We will understand that we spell the same, forwards or backwards.

Island Blog 92 On Writing

On writing

As you may know, it is essential to read, especially if you are a writer.  I read avidly, even during the day sometimes, which would have had me thoroughly tutted at by Granny-at-the-gate.  Reading is for pleasure and wifeys don’t do pleasure inside of working hours which numbered, in my recollection about 22 per day.  But now I have less demands on my time by little or big people, although sometimes, just before collecting my book and settling into a chair, I do check the clock and feel a frisson of minor guilt.  It is so much easier to busy up with faffing jobs that lift the dirt or fill the larder with goodly smells, leaving the me part of me just a bit skinnier.

When I am writing, I become lost in the story, as I am now.  Nights are broken as I weave my web, and ideas come at the most inconvenient of times, when the night is dark as a cave and I know I should fight on to achieve my 6 hours of rest, but once the next idea comes, the something that might happen to someone, the how of it and its consequences gets a hold of me, then Lady Sleep leaves the room.  Over the years I have worked with various top tips.

Get up and start writing.  No thanks, its too cold downstairs.

Keep a pad beside the bed and write down your idea.  Yes I do that sometimes, if the story is just a foetus without a name, but if I am well on with the tale and the tellers of it, I can just lie there and follow the thread.  Often, almost always, a character takes me in a direction I never mapped out for them, and that aspect of story-telling has always surprised and delighted me.  It is, as if, once named on a page, each character accepts an initial structure, quite quietly it seems, until he or she decides I’ve got it all wrong and should listen to what they have to say about themselves.

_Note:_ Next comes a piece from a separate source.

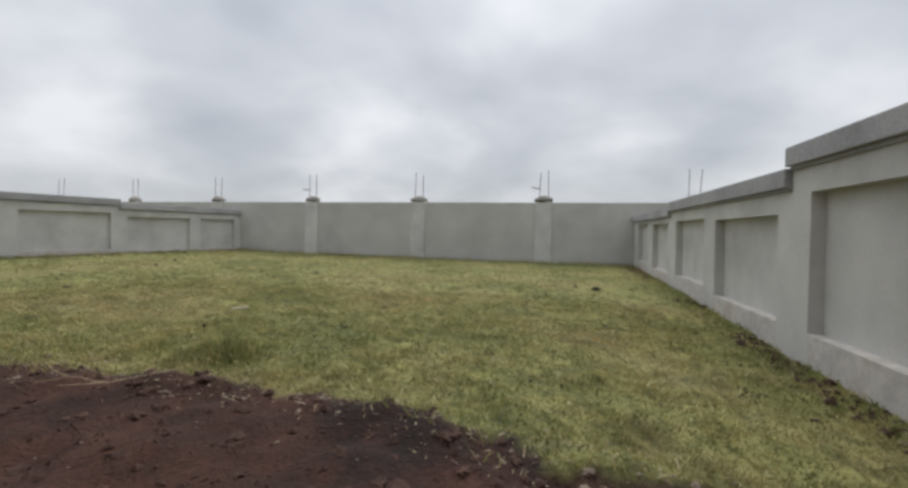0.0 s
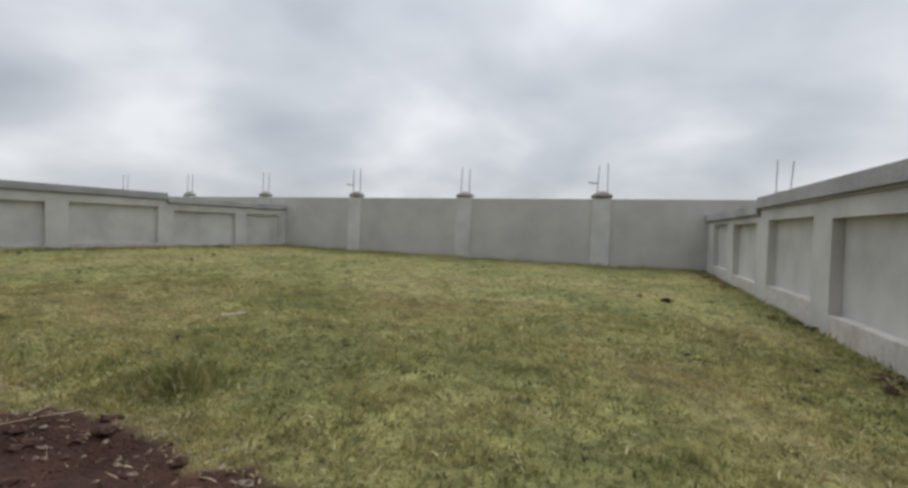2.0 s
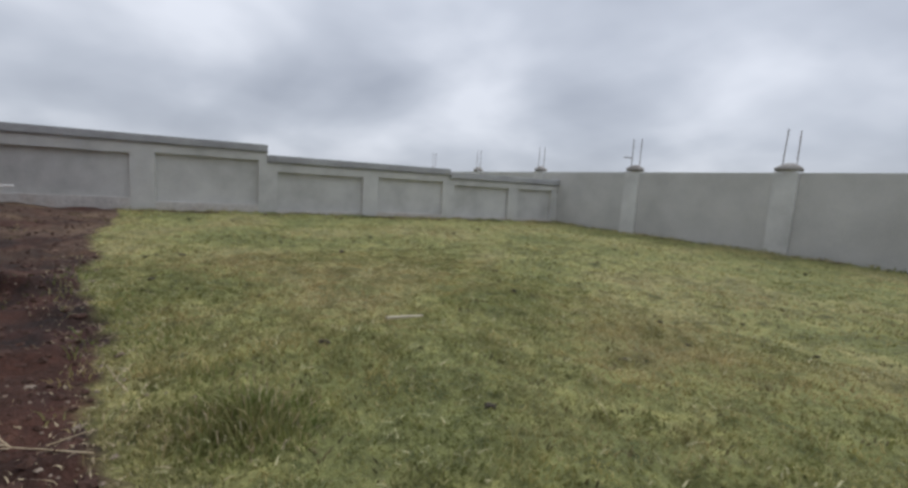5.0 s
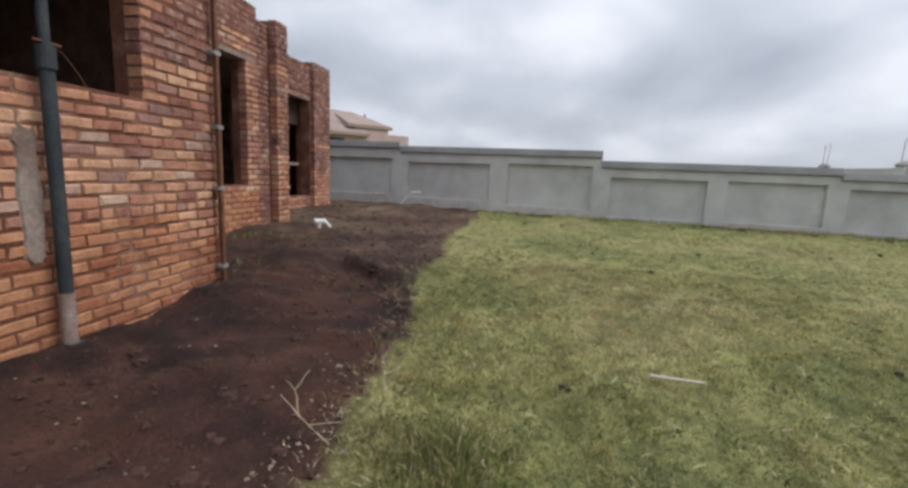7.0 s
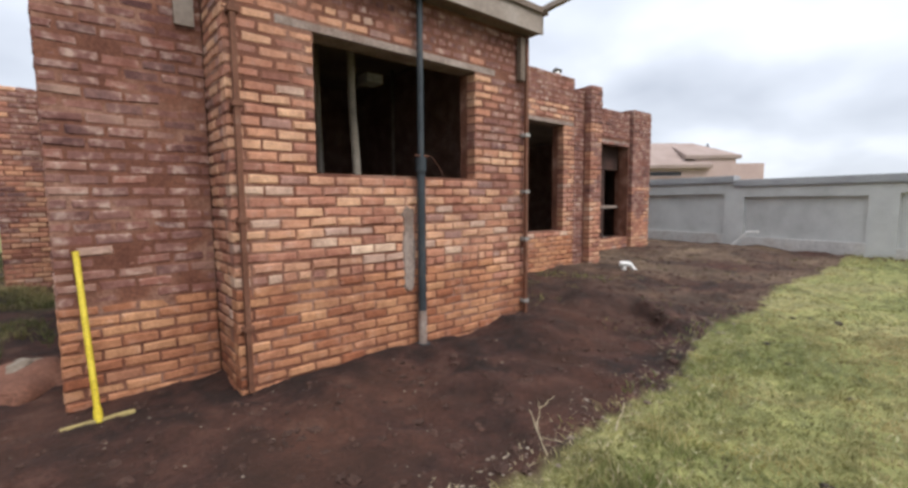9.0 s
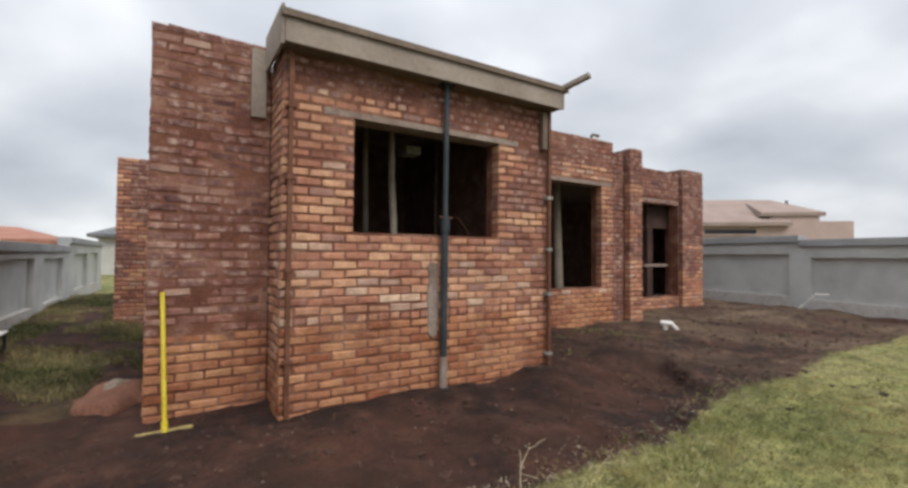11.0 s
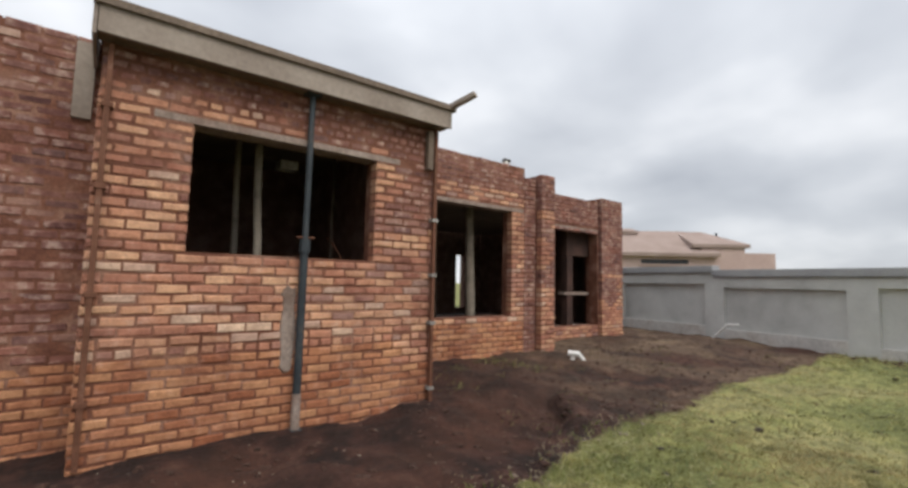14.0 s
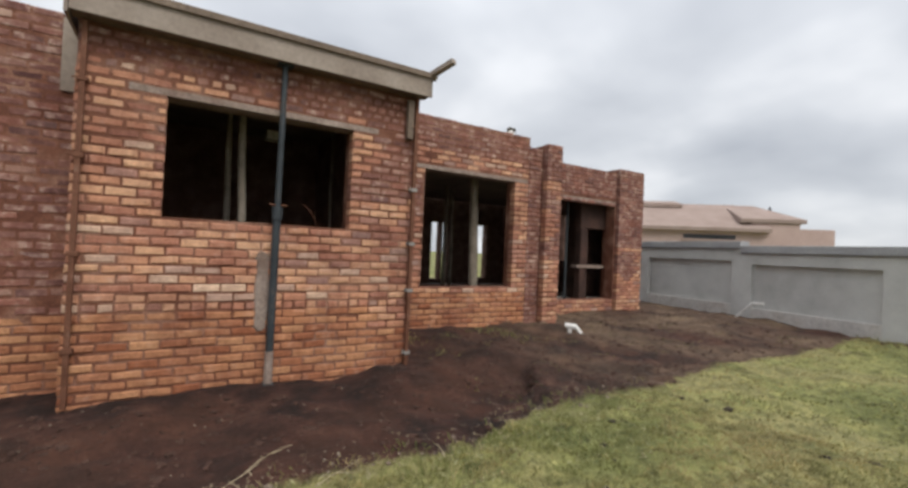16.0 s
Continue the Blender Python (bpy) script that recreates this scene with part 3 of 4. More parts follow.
def brick_wall(house, name, start, u, length, z0, z1, holes=(), wiped=lambda s, z: False, thick=0.27, label="", single=300, lintels=True, ragged=0.0, seed=1, flush=9.0, headers=()):
    """A brick wall from start along u; holes: (s0, s1, z0, z1). Its core is mortar, with every brick set in its face; above flush the joints are slushed full. headers: (z0, z1) of courses of short bricks."""
    rnd = random.Random(seed)
    ux, uy = u
    m = Matrix(((ux, -uy, 0, start[0]), (uy, ux, 0, start[1]), (0, 0, 1, 0), (0, 0, 0, 1)))
    bm = bmesh.new()
    cuts = sorted({0.006, length - 0.006, *[h[0] - 0.006 for h in holes], *[h[1] + 0.006 for h in holes]})
    rows = sorted({z0, z1 - 0.006, *([flush] if z0 < flush < z1 else []), *[h[2] - 0.006 for h in holes], *[h[3] + 0.006 for h in holes]})
    for s0, s1 in zip(cuts, cuts[1:]):
        for za, zb in zip(rows, rows[1:]):
            ms, mz = (s0 + s1) / 2, (za + zb) / 2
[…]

Yesterday, a woman took an action I would never have expected of her, with a confidence that never came from me.  That action changed the whole course of the story and I sat back in my chair, fingers hovering over keys that had just become a jumble of confused letters.  A moment or so earlier, I knew just how to write a sentence.  I knew where he was going, what she would say, what they would do as a result.  Now I stare down at a keyboard that is singing me, not the other way around.  I have become a player in the greater game.

Some writers don’t like this state of affairs.  Some painters, musicians, song-writers too.  But for me, it is the time when I can, to a degree, let go of control, and enjoy learning about each character by listening to their guidance.  I move wholly and completely into their world.  I work to understand their feelings, often not my own, about what has happened to them.  I endeavour to find empathy with choices I would never make, have never made, although I do wonder if that bit is quite true.  If I have considered, even for one minute a choice of action not in sync with how I see myself, might that mean that I could do that thing in different circumstances?

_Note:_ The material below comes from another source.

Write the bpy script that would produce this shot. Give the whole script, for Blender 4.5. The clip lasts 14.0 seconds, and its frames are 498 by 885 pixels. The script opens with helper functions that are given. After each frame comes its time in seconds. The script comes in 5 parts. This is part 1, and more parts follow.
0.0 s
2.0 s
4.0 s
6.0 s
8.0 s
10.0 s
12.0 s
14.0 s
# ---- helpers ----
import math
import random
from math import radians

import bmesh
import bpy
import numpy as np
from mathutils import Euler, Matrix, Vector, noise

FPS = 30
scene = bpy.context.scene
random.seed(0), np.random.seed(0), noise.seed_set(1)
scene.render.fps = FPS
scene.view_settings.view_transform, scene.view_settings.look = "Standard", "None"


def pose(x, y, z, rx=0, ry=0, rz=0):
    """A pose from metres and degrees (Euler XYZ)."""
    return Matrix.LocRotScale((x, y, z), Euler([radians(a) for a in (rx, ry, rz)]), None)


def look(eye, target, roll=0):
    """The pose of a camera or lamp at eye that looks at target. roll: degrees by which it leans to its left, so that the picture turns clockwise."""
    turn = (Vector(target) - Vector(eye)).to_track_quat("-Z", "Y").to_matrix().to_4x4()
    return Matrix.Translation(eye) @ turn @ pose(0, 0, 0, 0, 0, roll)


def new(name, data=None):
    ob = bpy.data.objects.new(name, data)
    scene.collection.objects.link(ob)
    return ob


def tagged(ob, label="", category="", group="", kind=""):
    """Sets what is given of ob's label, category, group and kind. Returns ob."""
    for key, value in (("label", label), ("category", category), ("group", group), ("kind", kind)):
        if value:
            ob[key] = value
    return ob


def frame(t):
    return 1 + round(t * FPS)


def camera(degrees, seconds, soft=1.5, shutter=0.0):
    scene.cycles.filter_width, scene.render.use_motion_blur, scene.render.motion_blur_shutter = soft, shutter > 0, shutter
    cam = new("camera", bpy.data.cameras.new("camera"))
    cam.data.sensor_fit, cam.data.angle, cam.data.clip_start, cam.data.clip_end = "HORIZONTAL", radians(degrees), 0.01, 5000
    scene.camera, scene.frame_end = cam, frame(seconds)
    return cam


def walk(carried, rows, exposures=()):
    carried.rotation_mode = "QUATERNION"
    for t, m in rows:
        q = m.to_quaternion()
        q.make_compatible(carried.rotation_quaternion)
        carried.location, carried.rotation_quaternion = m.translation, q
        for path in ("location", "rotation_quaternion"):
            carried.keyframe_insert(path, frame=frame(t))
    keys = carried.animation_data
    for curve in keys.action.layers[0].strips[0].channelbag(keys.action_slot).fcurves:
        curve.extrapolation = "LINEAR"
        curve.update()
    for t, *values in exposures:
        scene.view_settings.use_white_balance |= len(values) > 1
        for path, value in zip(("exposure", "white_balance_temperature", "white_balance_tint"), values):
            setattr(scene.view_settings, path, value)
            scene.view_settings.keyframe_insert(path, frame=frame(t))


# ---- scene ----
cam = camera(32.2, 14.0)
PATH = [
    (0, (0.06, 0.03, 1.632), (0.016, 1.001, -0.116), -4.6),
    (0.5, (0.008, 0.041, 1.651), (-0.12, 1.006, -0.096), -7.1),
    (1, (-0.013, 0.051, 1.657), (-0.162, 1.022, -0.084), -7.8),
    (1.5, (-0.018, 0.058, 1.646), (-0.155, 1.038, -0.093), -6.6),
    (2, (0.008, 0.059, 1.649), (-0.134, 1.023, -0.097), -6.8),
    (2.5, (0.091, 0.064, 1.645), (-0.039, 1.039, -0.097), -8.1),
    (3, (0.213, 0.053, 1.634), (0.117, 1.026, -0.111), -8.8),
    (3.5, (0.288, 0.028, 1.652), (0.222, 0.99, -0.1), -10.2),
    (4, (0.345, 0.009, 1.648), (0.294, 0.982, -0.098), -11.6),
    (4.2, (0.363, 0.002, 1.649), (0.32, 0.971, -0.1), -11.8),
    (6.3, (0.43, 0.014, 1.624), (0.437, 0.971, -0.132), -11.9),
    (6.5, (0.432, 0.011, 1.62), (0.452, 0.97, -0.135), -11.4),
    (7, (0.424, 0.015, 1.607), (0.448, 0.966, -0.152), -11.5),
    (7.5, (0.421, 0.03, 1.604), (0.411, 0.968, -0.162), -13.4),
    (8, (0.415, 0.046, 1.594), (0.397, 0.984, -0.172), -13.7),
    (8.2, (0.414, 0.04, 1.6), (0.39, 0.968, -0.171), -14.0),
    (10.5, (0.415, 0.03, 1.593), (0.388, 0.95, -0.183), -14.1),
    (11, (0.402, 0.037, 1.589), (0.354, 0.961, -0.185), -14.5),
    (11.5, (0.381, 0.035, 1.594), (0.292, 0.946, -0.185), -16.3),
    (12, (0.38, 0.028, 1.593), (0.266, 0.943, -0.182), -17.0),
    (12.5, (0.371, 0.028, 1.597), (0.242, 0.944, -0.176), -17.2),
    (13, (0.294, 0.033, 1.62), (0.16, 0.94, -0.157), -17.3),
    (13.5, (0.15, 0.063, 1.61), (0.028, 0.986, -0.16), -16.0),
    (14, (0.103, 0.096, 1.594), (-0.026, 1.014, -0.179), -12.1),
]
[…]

When I am writing a story, I move into it.  I have to, or nobody would believe in it and the book would be closed and sent to a charity shop, un-read.  Good drama draws us in, involves us and we can emerge from a book feeling angry, upset or filled with a happiness that never came from the outside.  We can love a character, or hate them, wish them joys or want to punch them in the tonsils, but we can never find them dull, for if we do, we won’t bother to read on because we just don’t care.

Once I have found my characters, and, believe me, I do find them, or they find me, more truthfully.  These characters came to me in an ordinary moment when I wasn’t looking for them at all.  Two people sharing lunch in a café, and the dynamic between them.  It captivated me and the story began to tell me how it wanted to be written.  I made notes, kept looking at it as I walked, worked, cooked, cleaned and gradually the protagonists revealed themselves.  How they dress, laugh, eat.  How they love, how they live, and how they wrote their past.

Then, one day, I know it is time to begin and not long after I do, there is a knock at the door and in they all come.